Welcome to Issue 27: FRAME LINES! Our wonderful contributors have again formed a remarkably cohesive issue that sits at the intersection of radically different trajectories, histories, and purposes. The frame line, an often-unused portion of motion picture film separating two adjacent images, emerged as a convergent metaphor, characterizing the purpose, stakes, or even the subject of each article. We hope that Issue 27 will open a space to renegotiate frame lines, be they historical, political, dialectical, or literal! We specifically encourage use of our Comments section to continue navigating and exploding the diverse frameworks and their interstices.
Beginning our Frame Lines collection, Clint Enns poses a series of frank and worthy questions for every film and video programmer, while Michael Betancourt offers a refreshing reconsideration of medium specificity in critical contexts. Carla Leshne follows this up with a case study in the history of the fine line between film and labor by detailing the nearly forgotten histories of Lester Balog’s films and screenings with the Film and Photo League.

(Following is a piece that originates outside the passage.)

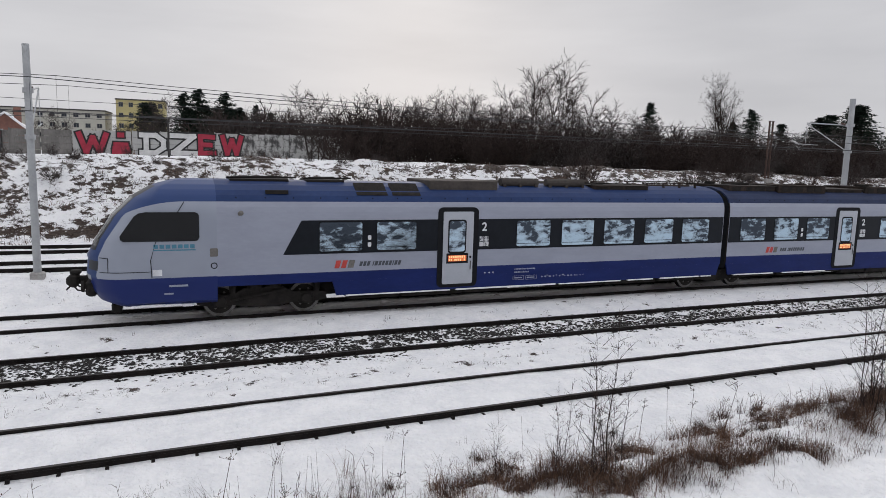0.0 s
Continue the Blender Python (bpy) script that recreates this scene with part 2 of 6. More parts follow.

Interviewing, we have Tara Nelson querying the themes and times of NorCal born and educated animator, Victor Faccinto, while Martin Rumsby discursively inquires experimental filmmakers across the net on East Coast/West Coast aesthetics, phantoms, and much more.
Veteran contributors David Cox and Mike Mosher offer reverent analyses of key media-makers through different media: respectively, an in-depth look at Harun Farocki’s (who sadly passed this year) theories and praxis through his film, Images of the World: Inscriptions of War, and the recently published George Kuchar: Interviews and Conversations.
Finally, OtherZine is proud to host three Artist Projects, each made within/about the Bay Area! Nik Nerburn hacks away at the colonial history of Paul Bunyan in his ‘zine, In the Shadow of Paul Bunyan. Collin McKelvey offers a full-length audio recording of his live sound performance at the final iteration of John Davis’/Kala Art Institute’s Gravity Spells, a live a/v performance series, made in collaboration with Oakland-based filmmaker, Tooth. Last, but far from least, Dana Smith truly brings us home with her Mission Miracle Mile Trilogy, an experimental photo-book documenting the Mission District in all its splendor and glory!
Nice issue. Very nice issue. Good work, Robert and Craig.